Energy in the Headlines
The conference concluded with a panel of media professionals discussing energy in the headlines.
For moderator Brad Kane, editor of the Worcester Business Journal, Connecticut’s natural gas expansion plan—a decade-long, $7 billion project aimed at converting 280,000 Connecticut consumers to natural gas—was one of the year’s top stories in 2013, when he gave the 21st Century Energy keynote address.
Mark Pazniokas, Capitol bureau chief at the Connecticut Mirror, said energy policy today represents the best and worst of the legislative process.
“If you love the law or sausage, you should never watch either being made,” he said.
The legislature is often ill-equipped to handle complex questions and we end up with unintended consequences—or inaction.
"Last year, the state senate unanimously passed an 11th-hour bill that would change parameters of how nuclear energy is sold in daily auctions, to stabilize their revenue structure.
"The legislature is often ill-equipped to handle complex questions that pertain to a sizable economy, and we often end up with unintended consequences—or inaction.”

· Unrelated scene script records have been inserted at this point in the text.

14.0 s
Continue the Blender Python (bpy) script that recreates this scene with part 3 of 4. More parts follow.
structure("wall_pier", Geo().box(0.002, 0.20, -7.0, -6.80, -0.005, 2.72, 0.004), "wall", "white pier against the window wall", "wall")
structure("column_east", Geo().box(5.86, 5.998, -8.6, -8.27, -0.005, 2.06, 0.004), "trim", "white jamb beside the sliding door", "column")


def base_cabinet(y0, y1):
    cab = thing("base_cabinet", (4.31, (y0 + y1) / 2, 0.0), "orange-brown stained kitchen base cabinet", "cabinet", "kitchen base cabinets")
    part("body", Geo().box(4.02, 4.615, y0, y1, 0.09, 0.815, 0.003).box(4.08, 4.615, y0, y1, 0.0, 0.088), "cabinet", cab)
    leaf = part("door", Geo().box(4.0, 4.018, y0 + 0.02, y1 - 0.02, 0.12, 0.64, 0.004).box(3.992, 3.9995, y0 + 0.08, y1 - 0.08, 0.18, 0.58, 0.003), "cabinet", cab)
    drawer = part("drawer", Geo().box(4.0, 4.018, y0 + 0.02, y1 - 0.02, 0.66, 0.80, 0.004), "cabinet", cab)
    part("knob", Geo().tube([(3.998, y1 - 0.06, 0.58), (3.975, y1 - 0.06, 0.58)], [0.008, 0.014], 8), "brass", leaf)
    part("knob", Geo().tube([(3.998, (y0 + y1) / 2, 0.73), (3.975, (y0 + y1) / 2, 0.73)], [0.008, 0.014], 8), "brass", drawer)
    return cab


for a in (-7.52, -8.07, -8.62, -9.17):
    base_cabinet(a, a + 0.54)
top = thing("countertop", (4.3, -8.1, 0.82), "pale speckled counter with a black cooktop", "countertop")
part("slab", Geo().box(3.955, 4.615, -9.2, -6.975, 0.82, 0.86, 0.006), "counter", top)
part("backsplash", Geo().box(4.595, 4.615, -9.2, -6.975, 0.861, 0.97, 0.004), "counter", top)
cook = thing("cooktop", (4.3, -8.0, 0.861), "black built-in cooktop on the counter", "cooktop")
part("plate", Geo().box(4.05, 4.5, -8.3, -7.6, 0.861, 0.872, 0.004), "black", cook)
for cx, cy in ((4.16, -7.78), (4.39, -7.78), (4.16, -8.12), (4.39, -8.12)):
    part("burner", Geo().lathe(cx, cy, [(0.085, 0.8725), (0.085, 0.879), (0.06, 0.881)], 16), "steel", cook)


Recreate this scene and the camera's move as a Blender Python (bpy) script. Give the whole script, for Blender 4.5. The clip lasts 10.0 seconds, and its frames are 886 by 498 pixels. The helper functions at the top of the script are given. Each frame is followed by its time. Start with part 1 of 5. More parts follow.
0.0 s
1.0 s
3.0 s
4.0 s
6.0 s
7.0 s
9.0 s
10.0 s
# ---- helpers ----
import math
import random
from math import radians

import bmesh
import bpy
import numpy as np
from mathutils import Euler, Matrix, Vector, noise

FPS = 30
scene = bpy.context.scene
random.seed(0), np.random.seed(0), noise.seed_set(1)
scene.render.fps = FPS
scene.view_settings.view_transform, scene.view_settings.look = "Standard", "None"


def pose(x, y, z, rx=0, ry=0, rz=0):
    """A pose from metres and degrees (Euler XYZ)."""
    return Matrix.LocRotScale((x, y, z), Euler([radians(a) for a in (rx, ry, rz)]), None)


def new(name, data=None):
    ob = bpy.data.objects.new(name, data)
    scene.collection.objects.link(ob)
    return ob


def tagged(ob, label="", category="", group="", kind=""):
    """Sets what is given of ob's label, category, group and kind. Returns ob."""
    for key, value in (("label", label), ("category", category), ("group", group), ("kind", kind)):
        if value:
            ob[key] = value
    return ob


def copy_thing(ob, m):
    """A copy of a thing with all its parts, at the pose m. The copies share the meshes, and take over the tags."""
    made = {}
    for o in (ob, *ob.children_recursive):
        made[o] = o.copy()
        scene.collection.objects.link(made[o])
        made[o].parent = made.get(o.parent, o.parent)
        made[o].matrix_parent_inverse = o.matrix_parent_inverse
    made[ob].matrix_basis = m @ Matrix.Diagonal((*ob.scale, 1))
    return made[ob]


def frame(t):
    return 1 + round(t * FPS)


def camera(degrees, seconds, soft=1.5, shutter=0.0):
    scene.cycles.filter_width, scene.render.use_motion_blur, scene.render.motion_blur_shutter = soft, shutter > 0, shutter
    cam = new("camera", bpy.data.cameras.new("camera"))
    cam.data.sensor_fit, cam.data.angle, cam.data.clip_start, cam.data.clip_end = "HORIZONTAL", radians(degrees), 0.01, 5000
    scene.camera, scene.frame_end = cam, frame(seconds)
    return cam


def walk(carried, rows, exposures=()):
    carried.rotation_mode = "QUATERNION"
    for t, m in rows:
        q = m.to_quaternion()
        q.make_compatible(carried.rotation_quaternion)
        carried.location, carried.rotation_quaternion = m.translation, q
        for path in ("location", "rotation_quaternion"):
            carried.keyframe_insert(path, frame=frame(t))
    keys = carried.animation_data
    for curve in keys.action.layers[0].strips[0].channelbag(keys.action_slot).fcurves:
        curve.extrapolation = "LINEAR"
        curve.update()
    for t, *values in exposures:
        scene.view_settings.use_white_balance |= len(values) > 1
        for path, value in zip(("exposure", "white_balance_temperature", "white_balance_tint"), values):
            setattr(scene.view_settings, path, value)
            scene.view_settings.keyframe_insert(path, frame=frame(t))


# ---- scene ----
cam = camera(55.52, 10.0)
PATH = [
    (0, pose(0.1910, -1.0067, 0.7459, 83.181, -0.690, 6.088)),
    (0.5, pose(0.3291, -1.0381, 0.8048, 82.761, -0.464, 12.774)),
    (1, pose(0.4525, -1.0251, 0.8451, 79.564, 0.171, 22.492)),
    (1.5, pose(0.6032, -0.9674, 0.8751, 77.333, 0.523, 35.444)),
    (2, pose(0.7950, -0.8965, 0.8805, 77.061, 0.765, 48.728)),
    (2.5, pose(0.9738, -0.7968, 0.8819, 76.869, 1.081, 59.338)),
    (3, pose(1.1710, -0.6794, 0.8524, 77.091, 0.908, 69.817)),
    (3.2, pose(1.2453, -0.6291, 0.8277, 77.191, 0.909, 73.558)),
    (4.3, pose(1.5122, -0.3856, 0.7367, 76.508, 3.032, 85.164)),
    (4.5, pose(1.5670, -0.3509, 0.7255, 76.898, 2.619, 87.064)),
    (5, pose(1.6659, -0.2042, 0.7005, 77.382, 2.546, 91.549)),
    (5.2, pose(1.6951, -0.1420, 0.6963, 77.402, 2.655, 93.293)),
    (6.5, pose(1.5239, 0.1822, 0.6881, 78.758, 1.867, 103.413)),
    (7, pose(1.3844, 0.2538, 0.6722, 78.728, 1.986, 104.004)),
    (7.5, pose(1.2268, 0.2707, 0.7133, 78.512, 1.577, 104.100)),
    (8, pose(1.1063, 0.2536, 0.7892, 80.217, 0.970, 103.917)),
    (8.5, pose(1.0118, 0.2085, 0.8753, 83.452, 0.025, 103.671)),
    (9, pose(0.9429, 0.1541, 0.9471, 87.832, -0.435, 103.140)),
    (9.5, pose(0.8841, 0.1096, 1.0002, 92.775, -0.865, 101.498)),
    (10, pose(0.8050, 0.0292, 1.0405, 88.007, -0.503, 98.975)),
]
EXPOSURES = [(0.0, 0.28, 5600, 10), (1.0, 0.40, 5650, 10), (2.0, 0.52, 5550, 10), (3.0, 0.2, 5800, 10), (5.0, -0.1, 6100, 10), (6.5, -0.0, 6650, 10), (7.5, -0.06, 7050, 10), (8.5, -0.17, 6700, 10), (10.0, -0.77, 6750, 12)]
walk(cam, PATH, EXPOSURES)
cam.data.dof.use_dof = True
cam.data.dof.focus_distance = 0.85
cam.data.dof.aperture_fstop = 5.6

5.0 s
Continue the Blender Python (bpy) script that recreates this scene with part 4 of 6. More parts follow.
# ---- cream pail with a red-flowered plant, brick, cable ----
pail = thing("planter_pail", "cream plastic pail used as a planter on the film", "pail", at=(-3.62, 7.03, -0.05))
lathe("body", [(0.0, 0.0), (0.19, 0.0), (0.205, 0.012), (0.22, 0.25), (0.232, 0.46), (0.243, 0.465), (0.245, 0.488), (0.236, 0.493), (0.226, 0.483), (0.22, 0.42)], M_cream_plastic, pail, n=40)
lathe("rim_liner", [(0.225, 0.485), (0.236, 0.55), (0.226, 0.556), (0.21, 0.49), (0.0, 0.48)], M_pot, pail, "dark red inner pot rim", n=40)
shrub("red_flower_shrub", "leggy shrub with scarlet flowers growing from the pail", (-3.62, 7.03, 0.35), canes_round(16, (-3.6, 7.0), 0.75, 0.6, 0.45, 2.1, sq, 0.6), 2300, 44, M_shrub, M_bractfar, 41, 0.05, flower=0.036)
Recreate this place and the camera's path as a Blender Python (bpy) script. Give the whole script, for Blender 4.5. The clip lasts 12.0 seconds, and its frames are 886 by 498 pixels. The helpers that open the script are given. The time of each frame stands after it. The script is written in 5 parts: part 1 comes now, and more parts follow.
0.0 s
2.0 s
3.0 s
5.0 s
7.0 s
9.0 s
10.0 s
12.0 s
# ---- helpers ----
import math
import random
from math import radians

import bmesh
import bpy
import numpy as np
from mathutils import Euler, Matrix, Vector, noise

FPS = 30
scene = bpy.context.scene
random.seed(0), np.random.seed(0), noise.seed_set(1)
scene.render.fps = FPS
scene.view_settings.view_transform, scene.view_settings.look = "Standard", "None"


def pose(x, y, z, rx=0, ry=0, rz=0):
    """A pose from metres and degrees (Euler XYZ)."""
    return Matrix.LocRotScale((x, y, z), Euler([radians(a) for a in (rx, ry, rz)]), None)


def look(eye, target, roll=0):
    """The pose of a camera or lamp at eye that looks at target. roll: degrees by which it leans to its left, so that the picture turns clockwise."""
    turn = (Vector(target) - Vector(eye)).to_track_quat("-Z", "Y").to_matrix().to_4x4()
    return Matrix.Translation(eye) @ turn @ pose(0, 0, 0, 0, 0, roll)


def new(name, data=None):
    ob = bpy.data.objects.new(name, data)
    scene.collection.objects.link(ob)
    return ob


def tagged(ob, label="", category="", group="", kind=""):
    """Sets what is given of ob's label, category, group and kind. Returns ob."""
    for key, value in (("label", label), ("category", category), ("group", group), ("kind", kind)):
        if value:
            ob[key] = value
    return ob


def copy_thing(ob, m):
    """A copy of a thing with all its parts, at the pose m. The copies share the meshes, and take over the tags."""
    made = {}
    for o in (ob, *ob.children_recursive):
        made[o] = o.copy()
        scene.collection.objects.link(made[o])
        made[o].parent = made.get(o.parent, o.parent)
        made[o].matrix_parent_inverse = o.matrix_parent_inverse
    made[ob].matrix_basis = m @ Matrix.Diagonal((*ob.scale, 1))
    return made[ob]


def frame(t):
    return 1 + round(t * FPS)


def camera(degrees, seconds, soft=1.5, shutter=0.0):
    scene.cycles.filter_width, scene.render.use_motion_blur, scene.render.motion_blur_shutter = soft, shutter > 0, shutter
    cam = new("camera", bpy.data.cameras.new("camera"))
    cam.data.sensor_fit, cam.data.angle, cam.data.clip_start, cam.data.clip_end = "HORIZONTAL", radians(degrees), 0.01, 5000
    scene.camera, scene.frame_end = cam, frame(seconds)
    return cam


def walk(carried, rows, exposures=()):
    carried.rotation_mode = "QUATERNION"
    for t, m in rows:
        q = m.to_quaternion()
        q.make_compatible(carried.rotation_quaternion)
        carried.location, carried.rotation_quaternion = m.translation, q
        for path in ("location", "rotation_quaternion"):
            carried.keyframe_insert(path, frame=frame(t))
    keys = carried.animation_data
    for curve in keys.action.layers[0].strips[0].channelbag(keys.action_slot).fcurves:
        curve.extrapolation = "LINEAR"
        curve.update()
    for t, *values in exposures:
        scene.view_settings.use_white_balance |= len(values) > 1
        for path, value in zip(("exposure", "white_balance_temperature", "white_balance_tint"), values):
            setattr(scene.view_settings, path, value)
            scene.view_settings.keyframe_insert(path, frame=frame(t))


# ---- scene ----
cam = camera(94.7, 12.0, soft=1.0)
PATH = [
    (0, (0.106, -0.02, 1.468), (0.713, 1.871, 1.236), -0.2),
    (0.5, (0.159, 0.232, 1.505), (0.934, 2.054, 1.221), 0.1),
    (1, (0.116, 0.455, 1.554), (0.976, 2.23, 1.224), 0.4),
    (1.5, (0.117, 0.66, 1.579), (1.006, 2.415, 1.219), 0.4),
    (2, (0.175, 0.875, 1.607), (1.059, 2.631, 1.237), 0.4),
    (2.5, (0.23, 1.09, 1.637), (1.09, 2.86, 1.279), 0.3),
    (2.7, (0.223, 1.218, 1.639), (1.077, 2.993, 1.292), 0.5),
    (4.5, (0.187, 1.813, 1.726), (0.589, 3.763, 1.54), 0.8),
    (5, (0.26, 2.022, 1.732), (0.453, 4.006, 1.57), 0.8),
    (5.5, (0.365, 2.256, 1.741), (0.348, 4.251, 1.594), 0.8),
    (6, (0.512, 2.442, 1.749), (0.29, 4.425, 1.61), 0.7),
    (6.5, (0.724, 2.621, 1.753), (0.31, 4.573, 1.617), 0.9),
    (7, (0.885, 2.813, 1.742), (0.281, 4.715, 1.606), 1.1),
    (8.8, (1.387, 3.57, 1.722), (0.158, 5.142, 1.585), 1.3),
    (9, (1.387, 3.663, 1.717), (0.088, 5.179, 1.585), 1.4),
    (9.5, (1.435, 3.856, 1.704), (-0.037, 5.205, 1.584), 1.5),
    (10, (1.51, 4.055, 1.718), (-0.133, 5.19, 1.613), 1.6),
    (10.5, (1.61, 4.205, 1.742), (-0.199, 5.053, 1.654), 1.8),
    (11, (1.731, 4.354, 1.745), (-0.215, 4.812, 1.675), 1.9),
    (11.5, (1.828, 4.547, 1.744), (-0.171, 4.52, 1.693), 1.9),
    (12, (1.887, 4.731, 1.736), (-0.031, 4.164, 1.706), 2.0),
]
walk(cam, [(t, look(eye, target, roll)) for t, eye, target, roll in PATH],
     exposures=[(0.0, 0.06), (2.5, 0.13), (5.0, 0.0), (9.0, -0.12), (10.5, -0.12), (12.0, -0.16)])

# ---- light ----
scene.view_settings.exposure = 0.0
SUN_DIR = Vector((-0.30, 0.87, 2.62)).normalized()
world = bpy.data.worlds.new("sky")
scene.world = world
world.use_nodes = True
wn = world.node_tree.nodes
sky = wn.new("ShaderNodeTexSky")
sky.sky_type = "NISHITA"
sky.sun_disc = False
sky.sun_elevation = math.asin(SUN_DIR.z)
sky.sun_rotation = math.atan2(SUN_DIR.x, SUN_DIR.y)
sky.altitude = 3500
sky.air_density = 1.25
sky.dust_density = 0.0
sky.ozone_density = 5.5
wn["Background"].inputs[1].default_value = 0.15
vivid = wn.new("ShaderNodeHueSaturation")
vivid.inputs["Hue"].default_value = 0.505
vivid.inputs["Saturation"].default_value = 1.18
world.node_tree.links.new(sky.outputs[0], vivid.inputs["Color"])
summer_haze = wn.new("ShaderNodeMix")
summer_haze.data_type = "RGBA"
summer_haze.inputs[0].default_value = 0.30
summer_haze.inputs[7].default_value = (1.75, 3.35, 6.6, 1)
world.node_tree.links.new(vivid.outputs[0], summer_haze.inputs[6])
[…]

NBC Connecticut reporter Max Reiss agreed that “too many decisions and conversations are put off until the last weeks or days of the session, when they’re trying to pass a budget, and then everything starts to come undone.”
He said Connecticut is still paying for decisions “made about 50 years to do a lot of thing that a lot of states don’t do—a gigantic amount of social services.
"You pass an income tax, but you keep spending, and no decisions are made to offset the deficit…No one talks about how we’re going to pay for it.”
Connecticut Radio Network news director Steve Kotchko speculated that Connecticut may have entered “a new period where things aren’t going to get better. The legislature is dealing with a deficit year after year and can’t worry about energy or transportation progress, because we have to patch the budget.”